That’s all that’s needed to separate “The Social Network” from being a run-of-the-mill play-by-play of what went down after Mark Zuckerberg created Facebook, instead being a unique film with so many layers it would be impossible to appreciate all of them in just one viewing.
“The Social Network” asks what it takes to create a monster, and not the stitched-together kind made famous by Frankenstein, but one of Mark Zuckerberg’s own making, a by-product of the genius that created the popular site Facebook which ultimately pushes his only friend away from him. Opening with a scene of Mark being dumped by his girlfriend Erica (Rooney Mara), you immediately get a sense of Sorkin’s sharp dialogue, which cuts so quickly back and forth between characters that it never allows the film’s momentum to lose steam. Mark’s a computer programming genius who has very little patience or tolerance for those who aren’t as smart as him, which is very few people, but his desire to get revenge on Erica has him hacking into Harvard’s mainframe, something that quickly gets him noticed. Anyone who has spent more than a few minutes on the internet has encountered people like Mark, smart but self-righteous people whose lack of social graces makes the internet the perfect place for them to shine.

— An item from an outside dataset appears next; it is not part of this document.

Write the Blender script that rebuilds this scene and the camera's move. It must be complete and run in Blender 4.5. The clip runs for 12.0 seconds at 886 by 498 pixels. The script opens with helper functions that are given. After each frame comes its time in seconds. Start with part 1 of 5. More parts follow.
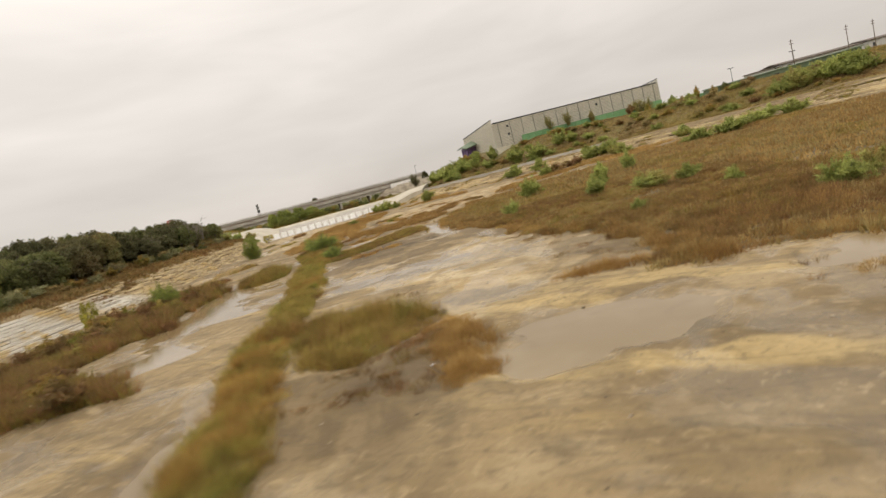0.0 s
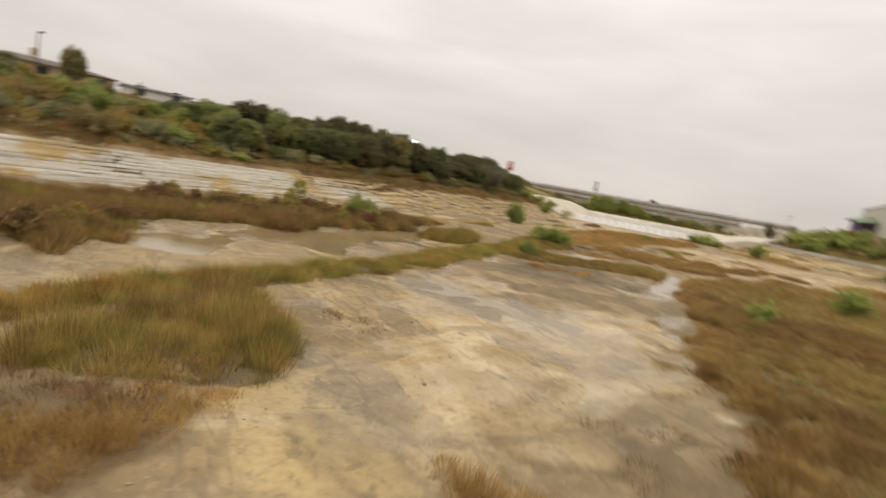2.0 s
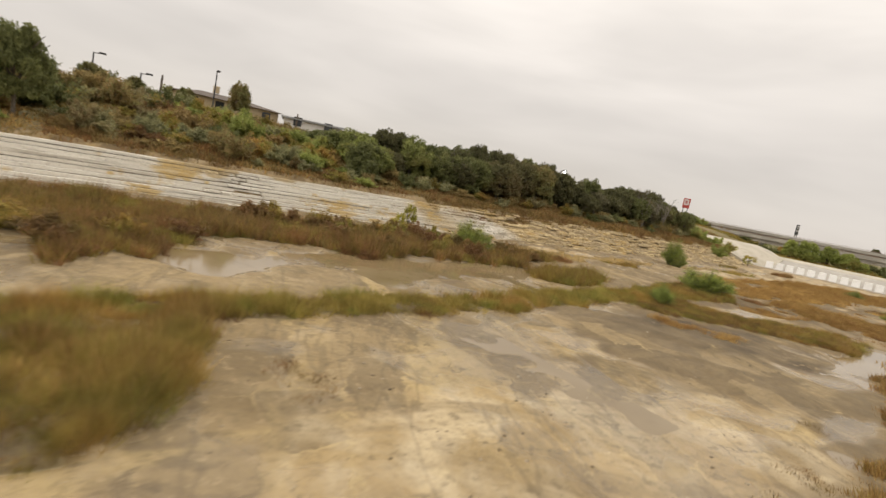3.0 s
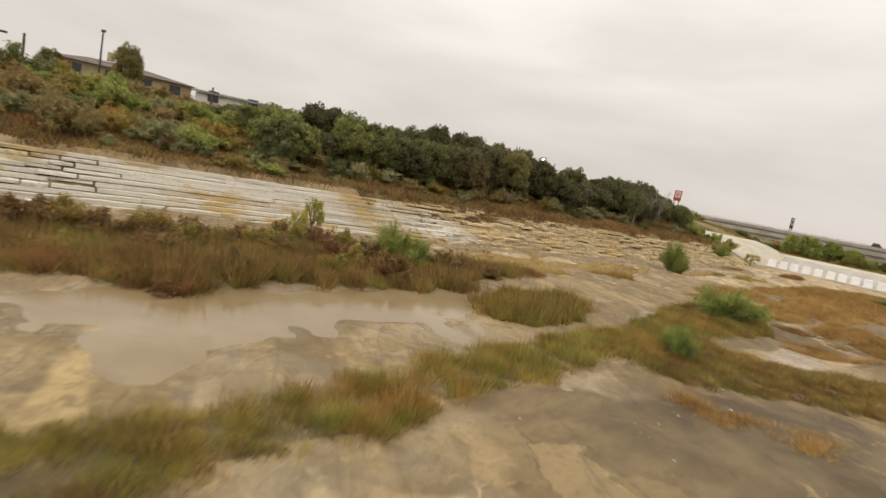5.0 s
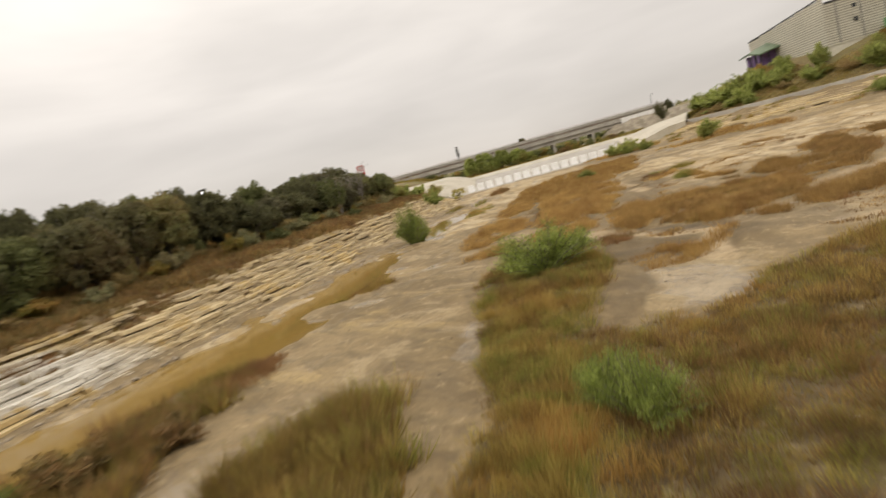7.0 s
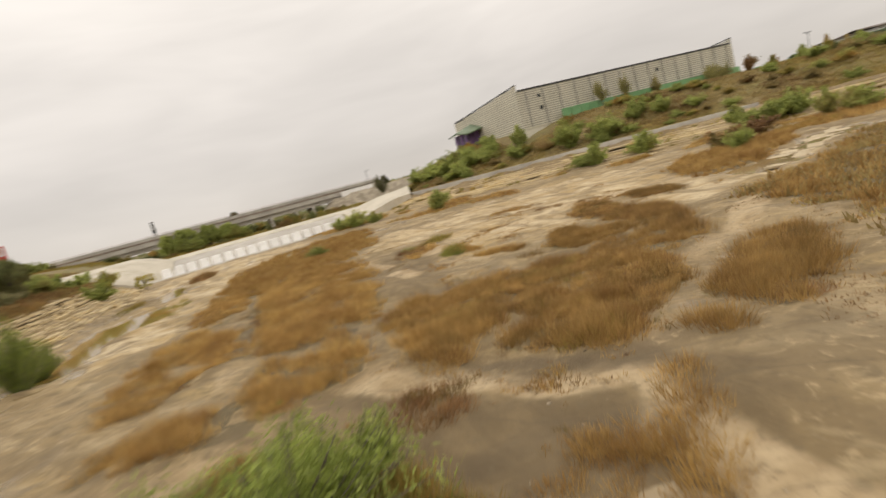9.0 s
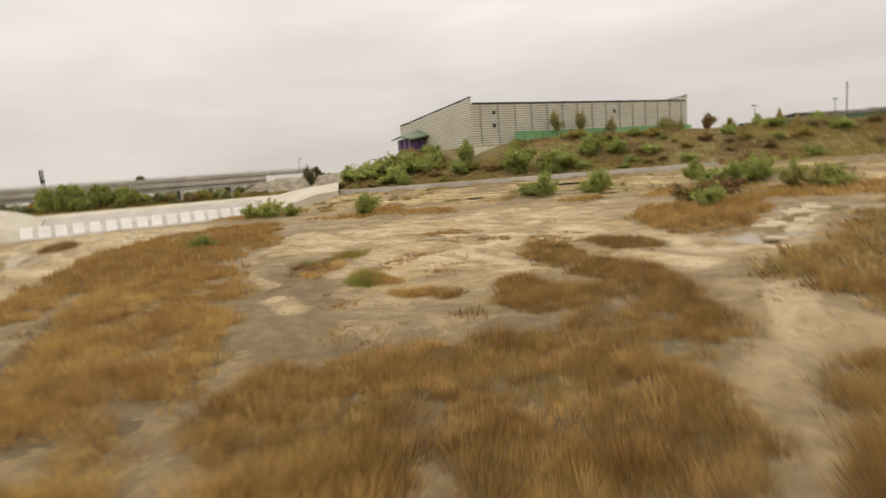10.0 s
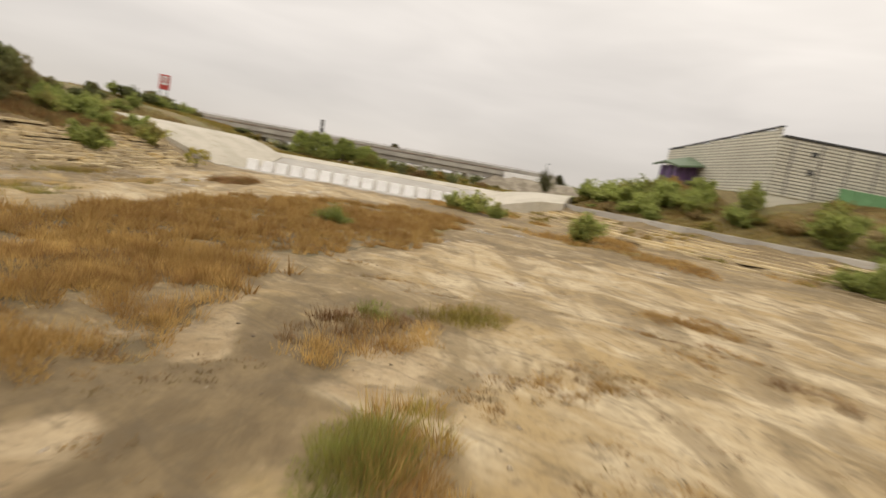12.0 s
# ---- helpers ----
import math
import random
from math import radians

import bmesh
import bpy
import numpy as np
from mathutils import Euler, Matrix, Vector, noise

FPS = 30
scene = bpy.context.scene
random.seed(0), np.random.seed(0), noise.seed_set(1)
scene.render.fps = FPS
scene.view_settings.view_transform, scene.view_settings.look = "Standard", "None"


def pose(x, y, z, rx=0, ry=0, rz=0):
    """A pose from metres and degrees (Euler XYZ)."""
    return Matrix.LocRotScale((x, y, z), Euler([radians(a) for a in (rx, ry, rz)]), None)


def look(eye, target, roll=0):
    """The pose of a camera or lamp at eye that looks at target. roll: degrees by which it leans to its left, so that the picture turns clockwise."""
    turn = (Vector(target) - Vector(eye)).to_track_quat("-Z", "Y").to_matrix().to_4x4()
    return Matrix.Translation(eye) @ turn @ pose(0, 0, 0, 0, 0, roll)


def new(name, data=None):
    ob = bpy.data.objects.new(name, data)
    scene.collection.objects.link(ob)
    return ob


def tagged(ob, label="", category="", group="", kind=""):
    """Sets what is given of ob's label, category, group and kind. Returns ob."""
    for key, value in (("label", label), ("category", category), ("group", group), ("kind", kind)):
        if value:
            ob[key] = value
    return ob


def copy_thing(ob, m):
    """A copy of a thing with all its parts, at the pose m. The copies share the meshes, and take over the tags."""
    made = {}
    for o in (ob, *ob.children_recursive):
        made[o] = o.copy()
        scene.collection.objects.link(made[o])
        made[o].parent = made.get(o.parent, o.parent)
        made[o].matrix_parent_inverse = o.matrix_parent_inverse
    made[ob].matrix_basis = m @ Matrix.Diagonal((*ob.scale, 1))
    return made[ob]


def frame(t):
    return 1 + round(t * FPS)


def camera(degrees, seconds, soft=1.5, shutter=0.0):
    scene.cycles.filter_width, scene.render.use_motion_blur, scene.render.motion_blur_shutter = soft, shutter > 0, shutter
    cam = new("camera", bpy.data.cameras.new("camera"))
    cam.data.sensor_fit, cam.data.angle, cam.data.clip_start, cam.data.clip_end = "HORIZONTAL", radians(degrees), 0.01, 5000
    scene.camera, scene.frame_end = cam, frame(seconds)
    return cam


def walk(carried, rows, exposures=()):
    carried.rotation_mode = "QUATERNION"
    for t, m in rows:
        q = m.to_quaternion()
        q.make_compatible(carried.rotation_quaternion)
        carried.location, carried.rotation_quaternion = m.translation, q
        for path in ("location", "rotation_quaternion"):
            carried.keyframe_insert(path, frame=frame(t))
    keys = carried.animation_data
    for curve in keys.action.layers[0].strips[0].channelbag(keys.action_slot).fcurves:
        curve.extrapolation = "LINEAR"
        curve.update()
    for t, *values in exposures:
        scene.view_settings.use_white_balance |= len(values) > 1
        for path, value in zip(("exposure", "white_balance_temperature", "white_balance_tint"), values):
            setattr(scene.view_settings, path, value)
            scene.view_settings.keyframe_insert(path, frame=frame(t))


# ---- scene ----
# ================= camera =================
cam = camera(78.8, 12.0, soft=1.5, shutter=0.5)
ROWS = [
    (0.0, 0.56, 1.13, 5.39, 2.9, -7.3, -15.0),
    (0.5, 3.37, 3.71, 5.44, 4.9, -7.5, -12.6),
    (0.7, 4.50, 4.83, 5.46, 8.1, -7.6, -7.4),
    (1.0, 6.08, 6.71, 5.49, 14.2, -7.7, -2.4),
    (1.2, 6.91, 8.21, 5.49, 17.8, -7.7, -3.0),
    (1.5, 7.91, 10.68, 5.48, 23.7, -7.7, 0.1),
    (2.0, 8.93, 14.93, 5.52, 36.9, -7.5, 10.2),
    (2.5, 9.07, 19.03, 5.58, 52.4, -7.2, 13.3),
    (3.0, 8.37, 22.56, 5.73, 55.2, -7.2, 11.4),
    (5.0, -1.21, 34.26, 5.94, 53.8, -7.6, 11.2),
    (5.2, -2.44, 35.39, 5.91, 53.9, -7.4, 1.3),
    (5.4, -3.67, 36.52, 5.88, 52.3, -7.4, -12.3),
    (5.5, -4.29, 37.08, 5.86, 51.1, -7.4, -15.4),
    (6.0, -7.26, 39.77, 5.71, 40.3, -7.3, -15.4),
    (6.5, -9.97, 43.15, 5.68, 32.2, -7.4, -15.4),
    (7.0, -11.96, 46.92, 5.67, 25.1, -7.4, -15.5),
    (9.0, -15.56, 63.01, 5.29, -5.1, -7.6, -15.2),
    (9.5, -14.90, 67.55, 5.16, -12.2, -7.7, -15.2),
    (9.7, -14.46, 69.35, 5.11, -13.0, -7.8, -13.5),
    (10.0, -13.71, 72.02, 5.04, -12.9, -8.0, -4.7),
    (10.5, -12.55, 76.41, 4.92, -11.8, -8.0, -0.1),
    (11.0, -11.44, 81.16, 4.73, -8.7, -7.9, 5.8),
    (11.3, -10.87, 83.86, 4.72, -4.4, -8.5, 7.7),
    (11.5, -10.53, 85.67, 4.70, -0.6, -7.9, 8.6),
    (12.0, -9.85, 90.40, 4.50, 11.3, -7.7, 10.1),
]
walk(cam, [(t, pose(x, y, z, 90 + pitch, 0, yaw) @ pose(0, 0, 0, 0, 0, roll)) for t, x, y, z, yaw, pitch, roll in ROWS])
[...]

We’re introduced to Marks’ best friend and fellow Harvard junior Eduardo Saverin, played by Andrew Garfield, during the lawsuit depositions that create a framing device for the non-linear structure the movie quickly takes on, which is also where we meet Cameron and Tyler Winklevoss, twin athletes who hire Mark to program their own Harvard-based dating site, which they allege inspired the idea for Facebook.
“The Social Network” is a fascinating departure for Fincher, since it’s not a film that gives him a lot of room to flex his flair for the visual as with earlier films. Instead, his direction is used solely to cater to Sorkin’s screenplay and the performances. There’s no denying this is the finest script of Sorkin’s already-prestigious career, ably telling a story whose very nature involves a lot of computer techno-babble, yet all the snappy rapid-fire interactions never distracts from the storytelling. The non-linear approach takes some adjusting to compared to the simpler, cleaner narrative of Ben Mezrich’s book “The Accidental Billionaires,” but Sorkin’s dialogue makes the many duplicated moments resonate.
As the film opens, it might seem like Jesse Eisenberg is approaching Mark similar to what we’ve seen him do before, as an awkward but likeable dweeb, but we quickly realize that this is not the case at all. Instead, Mark Zuckerberg is painted as a misogynist misanthrope, a completely unlikable ***hole who has no tolerance or patience for others, and Eisenberg delivers just the right degree of scowl for it to be very effective. If the story took place thirty years earlier, Zuckerberg may have picked up a guitar and started a punk band, but you also get the impression that if he weren’t using his programming genius to invent, he could have just as easily picked up a shotgun. Compared to the cold demeanor of everyone else in the film, Garfield’s Eduardo is far easier to relate to, making him the film’s protagonist by default with a number of strong emotional moments.
Roughly an hour into the film, we meet Sean Parker, the entrepreneur behind Napster, who jumps on board as Facebook starts to get big. It’s another momentous milestone in Mark’s journey, because he and Sean are clearly two of a kind, but it immediately creates a wedge in his friendship with Eduardo. It’s a role perfectly tailored to Justin Timberlake and he nails it every possible way, immediately taking the second half to another level as he inspires Sorkin to pull out the stops to create a classic film character. Sean’s influence over Mark makes you feel as if you’re watching a transformation similar to Lex Luthor losing his hair and becoming a full-on super-villain, yet by the end, you can’t help but feel sorry for Mark, which is a brilliant testament to what Fincher is able to pull from Eisenberg’s natural acting talent.
Even so, the most impressive thing about “The Social Network” is the way Sorkin, age 49, and Fincher, age 48, are able to capture the spirit of modern-day youth on campus and the programming community that creates the backdrop for what goes wrong once Facebook catches on.
The score by Trent Reznor and his Nine Inch Nails collaborator Atticus Ross is reminiscent of their “Ghosts” album. While it may seem like an odd choice at first, it greatly adds to the mood of the film, softening the frenetic pace of the dialogue without ever distracting from it.
The lack of female characters in Mezrich’s book is reflected in the movie, though in this case, the two women are crucial to Mark’s story despite brief appearances. Mark’s ex-girlfriend Erica becomes his inadvertent muse when her actions inspire him to create a site that makes him rich beyond his dreams. The brilliant opening scene is bookended by an equally important conversation between Mark with his attorney, played by Rashida Jones, that brings home how everything has affected Mark despite him being unable to show emotion. In that sense, it forces us to question whether Zuckerberg really is the monster we’ve been made to believe or just collateral damage of his own genius.
The Bottom Line:
The Social Network opens the 48th New York Film Festival on Friday, September 24, before opening nationwide on October 1.